Patel plays the character of a kid, a young boy who is on a revenge tour after the brutal rape in the killing of his mother. The kid takes up the moniker of Monkey Man as he enters an underground illegal fighting racket. Monkey Man is a reference to the false Hindu god of Hanuman, who is used as a figure of worship by our main character and his mother.

The kid infiltrates the criminal underworld for an opportunity to get close to the man who murdered his mother. However, after an assassination attempt goes wrong, the kid is on the run from everyone in the city and his only hope for survival is a small group of indigenous transgender warriors who can nurse him and prepare him for the final fight that is to come.
You heard that correctly. Monkey Man is a film that promotes Hinduism as our protagonist is raised in the Arts of Transfu before going up against the final boss. Just like Jordan Peele, Patel uses his film to tell a generic story that gives a platform to talk about the social issues of society. In this case, Patel focuses on the country of India where the caste system remains in play and the country is accused of mass discrimination against Muslims and transgender people.
Once again we have another film that is a bait and switch that teases you with the idea of a super cool bloody action movie while waterboarding you with a social justice lecture. The beginning of the film tells the story of a man trying to con his way into a criminal organization responsible for human trafficking and sex trafficking of women to powerful Millionaires and billionaires.

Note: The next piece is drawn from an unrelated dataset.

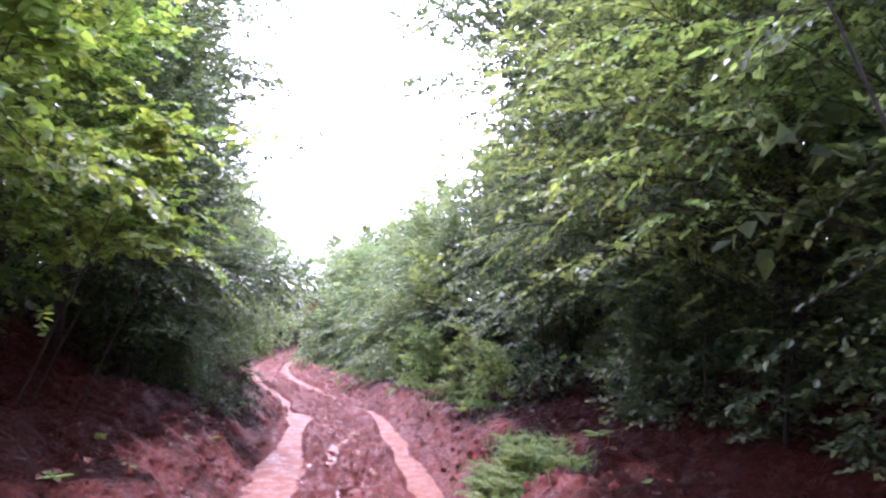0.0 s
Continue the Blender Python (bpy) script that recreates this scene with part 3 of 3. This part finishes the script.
YOUNG = [plant("lime_sapling", 503 + 10 * i, 2.3, 1.0, 5 + 2 * i, 6, 8, 0.09, YOUNG_LEAF, sag=0.35, lean=0.42, low=0.86 - 0.1 * i, toward=25 + 15 * i, twig_len=0.26, trunk_r=0.016, shape=((0.3, 0.44), (0.72, 0.40)), split=True) for i in range(2)]
for y, u, turn, sc in ((3.25, 1.95, 180, 1.0), (6.6, -2.75, 5, 0.95), (7.25, -2.45, -2, 0.72), (14.6, -2.65, -5, 0.95), (5.4, -3.1, -12, 1.1), (7.0, -2.8, 8, 0.8)):
    grow(YOUNG, y, u, turn, sc, "slender lime sapling with bright yellow-green leaves leaning over the lane", "sapling", "lime saplings")
# roofing maples added mostly out of view to cut skylight on banks and foliage
OLD = [plant("field_maple", 560, 5.2, 3.6, 70, 11, 12, 0.085, SHADED_LEAF, sag=0.25, lean=0.12, low=0.5, toward=60, lift=(5, 40), sides=6, trunk_r=0.12, shape=FAR_SHAPE)]
for y, u, sc in ((-1.2, 3.7, 1.0), (1.4, 3.9, 1.0), (2.3, 4.3, 0.95), (3.4, 4.0, 1.0), (10.8, -4.7, 1.4), (12.2, -4.8, 1.45), (9.4, -4.1, 1.2), (13.6, -4.3, 1.25), (11.0, -3.6, 1.1), (11.6, 4.9, 1.4), (14.6, 5.0, 1.55)):
    grow(OLD, y, u, 90 + 90 * (u > 0) + rng.normal(0, 10), sc, "tall field maple, crown mostly out of view, added to shade the lane", "tree", ROWS_OF)
grow(GREEN_KIND, 7.0, 3.2, 184, 1.2, "field maple with long boughs hanging out over the lane", "tree", ROWS_OF)

# oak saplings and herbs at the lane's edge
OAK = [plant("oak_sapling", 600 + i, 1.1 + 0.15 * i, 0.9, 34, 9, 11, 0.075, OAK_LEAF, stems=3, sag=0.35, low=0.1, twig_len=0.3, toward=100, trunk_r=0.014, shape=OAK_SHAPE, lean=0.25, split=True) for i in range(2)]
for y, u, sc in ((12.2, 2.3, 0.7), (13.2, 2.15, 0.5), (15.1, 2.05, 0.95), (17.4, 2.3, 0.7)):
    grow(OAK, y, u, 180 + rng.normal(0, 20), sc, "oak sapling with pale green lobed leaves leaning over the verge", "sapling", "oak saplings")
LEANING = [plant("oak_sapling", 640, 1.2, 0.75, 18, 6, 8, 0.09, OAK_LEAF, sag=0.3, low=0.5, twig_len=0.28, toward=90, trunk_r=0.016, shape=OAK_SHAPE, lean=0.85, lift=(-10, 30), split=True)]
grow(LEANING, 10.15, 2.2, 176, 0.72, "young oak leaning far out from the bank, pale lobed leaves", "sapling", "oak saplings")
CHESTNUT = [plant("chestnut_sapling", 660, 2.2, 1.15, 14, 4, 6, 0.13, OAK_LEAF, sag=0.4, lean=0.35, low=0.7, toward=50, twig_len=0.3, trunk_r=0.016, shape=((0.25, 0.13), (0.6, 0.16)), lift=(0, 30), split=True)]
for y, u, sc in ((15.3, 3.0, 1.08),):
    grow(CHESTNUT, y, u, 178 + rng.normal(0, 10), sc, "chestnut sapling with long drooping pale green leaves over the verge", "sapling", "chestnut saplings")
FERN = [fronds("fern", 700 + i, 7 + i, 0.55, 0.11, OAK_LEAF, rise=1.25) for i in range(2)]
for y, u, sc in ((13.6, 1.95, 0.7), (14.3, 1.75, 0.75), (14.9, 1.75, 0.8), (15.5, 1.6, 0.7), (7.2, 1.15, 0.6), (8.3, 1.5, 0.6), (12.9, -1.75, 0.4)):
    grow(FERN, y, u, rng.uniform(0, 360), sc, "green fern with arching fronds on the muddy verge", "fern", "ferns")

HERB_CLUMP = [fronds("cow_parsley", 730 + i, 10 + i, 0.42, 0.055, OAK_LEAF, pairs=13, rise=1.1) for i in range(2)]
for k in range(16):
    grow(HERB_CLUMP, 7.25 + rng.normal(0, 0.38), 1.3 + rng.normal(0, 0.17), rng.uniform(0, 360), rng.uniform(0.7, 1.1), "feathery green cow parsley in a clump on the verge", "herb", "verge herbs")
grow(HERB_CLUMP, 6.7, 0.98, 0, 1.0, "feathery green cow parsley in a clump on the verge", "herb", "verge herbs")


def rosette(seed, n, size):
    """A small weed: a few single leaves round one root."""
    g = np.random.default_rng(seed)
    root = new("weed")
    for k in range(n):
        a = 2 * np.pi * (k + 0.5 * g.random()) / n
        w = np.array([[math.cos(a), math.sin(a), g.uniform(0.3, 1.0)]])
        child("leaf", mesh_from("leaf", *leaves(np.array([[0, 0, -0.01]]), w, np.array([[0, 0, 1.0]]), np.array([size * g.uniform(0.7, 1.2)]), g, ((0.15, 0.03), (0.45, 0.24), (0.75, 0.2)), curl=0.35), (OAK_LEAF,)), root)
    return root


WEED = [rosette(720 + i, 6 + i, 0.13) for i in range(3)]
for k in range(150):
    y, u = 7.4 + rng.normal(0, 0.42), 1.4 + rng.normal(0, 0.2)
    grow(WEED, y, u, rng.uniform(0, 360), rng.uniform(0.55, 1.0), "broad-leaved green weed in a clump on the verge", "weed", "weeds")
for y in np.arange(3.5, 17, 0.75):
    grow(WEED, y + rng.normal(0, 0.2), -1.65 + rng.normal(0, 0.22), rng.uniform(0, 360), rng.uniform(0.6, 1.2), "small green weed rooted in the red earth bank", "weed", "weeds")
    grow(WEED, y + rng.normal(0, 0.2), 1.6 + rng.normal(0, 0.15), rng.uniform(0, 360), rng.uniform(0.6, 1.2), "small green weed rooted in the red earth bank", "weed", "weeds")


def herb(seed, h):
    """A stalk with narrow leaves and a yellow flower head."""
    g = np.random.default_rng(seed)
    root = new("yellow_flower")
    s = np.linspace(0, 1, 6)[:, None]
    path = h * (s * np.array([0.12 * g.standard_normal(), 0.12 * g.standard_normal(), 1.0]) + s ** 2 * np.array([0.15, 0, 0]))
    n = 12
    u = np.linspace(0.15, 0.9, n)
    v, c, l, ix = joined(tubes([(path, np.linspace(0.004, 0.002, 6))], 5), leaves(along(path, u), g.standard_normal((n, 3)) + np.array([0, 0, 0.4]), np.array([0, 0, 1.0]) + 0.3 * g.standard_normal((n, 3)), np.full(n, 0.09), g, ((0.35, 0.16), (0.7, 0.12))))
    stalk = child("stalk", mesh_from("stalk", v, c, l, (OAK_LEAF, OAK_LEAF), ix), root)
    m = 9
    a = np.arange(m) * 2 * np.pi / m
    w = np.stack((np.cos(a), np.sin(a), np.full(m, 0.35)), -1)
    child("blossom", mesh_from("blossom", *leaves(np.repeat(path[-1:], m, 0), w, np.tile((0, 0, 1.0), (m, 1)), np.full(m, 0.024), g, ((0.4, 0.3), (0.8, 0.3))), (FLOWER,)), stalk, "small yellow blossom")
    return root


HERBS = [herb(800 + i, 0.5 + 0.1 * i) for i in range(2)]
for k in range(8):
    grow(HERBS, 13.6 + rng.normal(0, 0.3), 1.5 + rng.normal(0, 0.2), rng.uniform(0, 360), rng.uniform(0.4, 0.65), "yellow-flowering herb among grass on the verge", "flower", "yellow flowers")


# ---- small ground cover ----
def grass_patch(centres, count, seed):
    """Grass blades round the centres (y, u, spread, share)."""
    g = np.random.default_rng(seed)
    share = np.array([c[3] for c in centres], dtype=float)
    k = g.choice(len(centres), count, p=share / share.sum())
    c = np.array([x[:3] for x in centres])[k]
    y = c[:, 0] + c[:, 2] * 1.3 * g.standard_normal(count)
    u = c[:, 1] + c[:, 2] * 0.55 * g.standard_normal(count)
    base = np.stack((lane_x(y) + u, y, ground_z(y, u) - 0.01), -1)
    a = g.uniform(0, 2 * np.pi, count)
    out = np.stack((np.cos(a), np.sin(a), np.zeros(count)), -1)
    side = np.stack((-np.sin(a), np.cos(a), np.zeros(count)), -1)
    h = g.uniform(0.06, 0.22, count)[:, None]
    w = 0.004 + 0.003 * g.random(count)[:, None]
    bend = g.uniform(0.4, 1.4, count)[:, None]
    up = np.array([0, 0, 1.0])
    mid = base + h * (0.55 * up + 0.25 * bend * out)
    tip = base + h * ((1.0 - 0.3 * bend) * up + 0.8 * bend * out)
    v = np.stack((base - w * side, base + w * side, mid + 0.8 * w * side, mid - 0.8 * w * side, tip), 1).reshape(-1, 3)
    st = np.arange(count)[:, None] * 5
    loops = np.concatenate((np.array([[0, 1, 2, 3]]) + st, np.array([[3, 2, 4]]) + st), 1).reshape(-1)
    return mesh_from("grass", v, np.tile((4, 3), count), loops, (GRASS,))


GREENS = [(7.2, 1.35, 0.3, 0.5), (7.9, 1.55, 0.3, 0.3), (13.3, 1.85, 0.4, 0.4), (15.5, 1.9, 0.4, 0.4), (11.5, 1.9, 0.3, 0.25)]
GREENS += [(y, 1.95, 0.45, 0.8) for y in range(18, 34, 2)] + [(y, -1.9, 0.6, 0.9) for y in range(26, 34)] + [(y, -1.6, 0.5, 1.2) for y in range(34, 42)]
tagged(new("grass", grass_patch(GREENS, 16000, 5)), "rough green grass along the edge of the lane", "grass", kind="stuff")


def lumps(count, seed, middle=False):
    """Clods of earth strewn on the verges and banks, or crumbs in the middle of the lane."""
    g = np.random.default_rng(seed)
    bm = bmesh.new()
    bmesh.ops.create_icosphere(bm, subdivisions=1, radius=1.0)
    ico = np.array([v.co[:] for v in bm.verts])
    tri = np.array([[v.index for v in f.verts] for f in bm.faces])
    bm.free()
    y = g.uniform(3, 22, count)
    side = np.where(g.random(count) < 0.5, 1.0, -1.0)
    u = side * (0.95 + np.abs(g.normal(0, 0.38, count)) * np.where((side < 0) & (y > 9.5), 0.35, 1.0))
    r = 0.006 + 0.035 * g.random(count) ** 5
    if middle:
        y, u, r = g.uniform(7, 21, count), g.normal(0, 0.26, count), 0.004 + 0.016 * g.random(count) ** 3
    base = np.stack((lane_x(y) + u, y, ground_z(y, u) + 0.25 * r), -1)
    v = base[:, None] + r[:, None, None] * ico[None] * (1 + 0.35 * g.standard_normal((count, len(ico), 1))) * g.uniform(0.7, 1.3, (count, 1, 3))
    loops = (tri[None] + (np.arange(count) * len(ico))[:, None, None]).reshape(-1)
    return mesh_from("clods", v.reshape(-1, 3), np.full(count * len(tri), 3), loops, (CLOD,), smooth=True)


tagged(new("clods", lumps(4000, 3)), "loose crumbs and clods of red earth on the verges", "earth", kind="stuff")

tagged(new("mud_crumbs", lumps(3500, 13, True)), "small crumbs of wet red mud between the ruts", "earth", kind="stuff")

g = np.random.default_rng(11)
n = 900
y, u = g.uniform(3, 20, n), np.where(g.random(n) < 0.5, 1.0, -1.0) * g.uniform(1.15, 2.3, n)
lie = np.stack((lane_x(y) + u, y, ground_z(y, u) + 0.012), -1)
tagged(new("leaf_litter", mesh_from("leaf_litter", *leaves(lie, g.standard_normal((n, 3)) * np.array([1, 1, 0.25]), np.array([0, 0, 1.0]) + 0.3 * g.standard_normal((n, 3)), g.uniform(0.035, 0.07, n), g), (DEAD_LEAF,))),
       "fallen brown leaves lying on the earth banks", "leaves", kind="stuff")

stick = [(float(lane_x(yy)) + uu, yy, float(lane_z(yy)) + 0.05) for yy, uu in ((8.55, -0.14), (8.85, -0.11), (9.2, -0.12), (9.6, -0.06))]
tagged(new("fallen_twig", mesh_from("fallen_twig", *tubes([(stick, (0.004, 0.007, 0.007, 0.003))], 6), (BARK,), smooth=True)), "dark bare twig lying in the mud between the ruts", "twig")

for k, (yy, uu, zz, ln) in enumerate(((10.9, -1.35, 1.5, 0.75), (9.5, -1.75, 1.5, 0.8))):
    g = np.random.default_rng(900 + k)
    top = np.array([lane_x(yy) + uu - 0.9, yy + 0.2, lane_z(yy) + zz + 0.45])
    end = np.array([lane_x(yy) + uu, yy, lane_z(yy) + zz - ln])
    t = np.linspace(0, 1, 9)[:, None]
    line = top * (1 - t) ** 2 + (top * 0.2 + end * 0.8 + np.array([0, 0, 0.55 + 0.3 * ln])) * 2 * t * (1 - t) + end * t ** 2 + np.cumsum(0.012 * g.standard_normal((9, 3)), 0)
    tagged(new("hanging_vine", mesh_from("hanging_vine", *tubes([(line, np.linspace(0.0045, 0.0025, 9))], 5), (BARK,), smooth=True)), "thin bare vine hanging from the boughs over the bank", "vine", "hanging vines")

Just when you think you are on the verge of watching a one-man Army go to war against the serious people in his country, the movie comes to a screeching halt as the film takes a detour to teach its audience a lesson about the hijra community, who are known for being South Asian trans people.
The film loses its style, its pace, and never recovers. Monkey Man becomes a poor man’s Bollywood attempt at a John Wick movie even as far as to showcase our protagonist’s relationship with a dog.
When the film isn’t worshiping false gods. Monkey Man lays the groundwork for a far more entertaining movie that never manages to pull itself off of the ground. The film will throw together some brutal hand-to-hand combat in a gruesome gory fashion along the way, but when you realize that this has been the norm for movies ever since the popularity of John Wick, you can’t even give the film credit for any kind of originality or substance in the story.

There’s no sense of meaningful relationships in this movie and the ones that are presented or not given any meat for the audience to bite into.
Much like Jordan Peele’s movies, mainstream critics will not be allowed to criticize this movie because by doing so they will be criticizing the protected class status of the group of individuals the film is trying to promote.
But here’s a newsflash for those of you in Hollywood, trying to infuse Progressive culture into mainstream movies is not a winning strategy because the people within your industry are not even allowed to criticize what you are creating. Monkey Man is the equivalent of a choose-your-adventure set in India, and you pick the worst possible adventure to go on.

Unless you care about monkey demons and international trans communities, this film has nothing to offer you.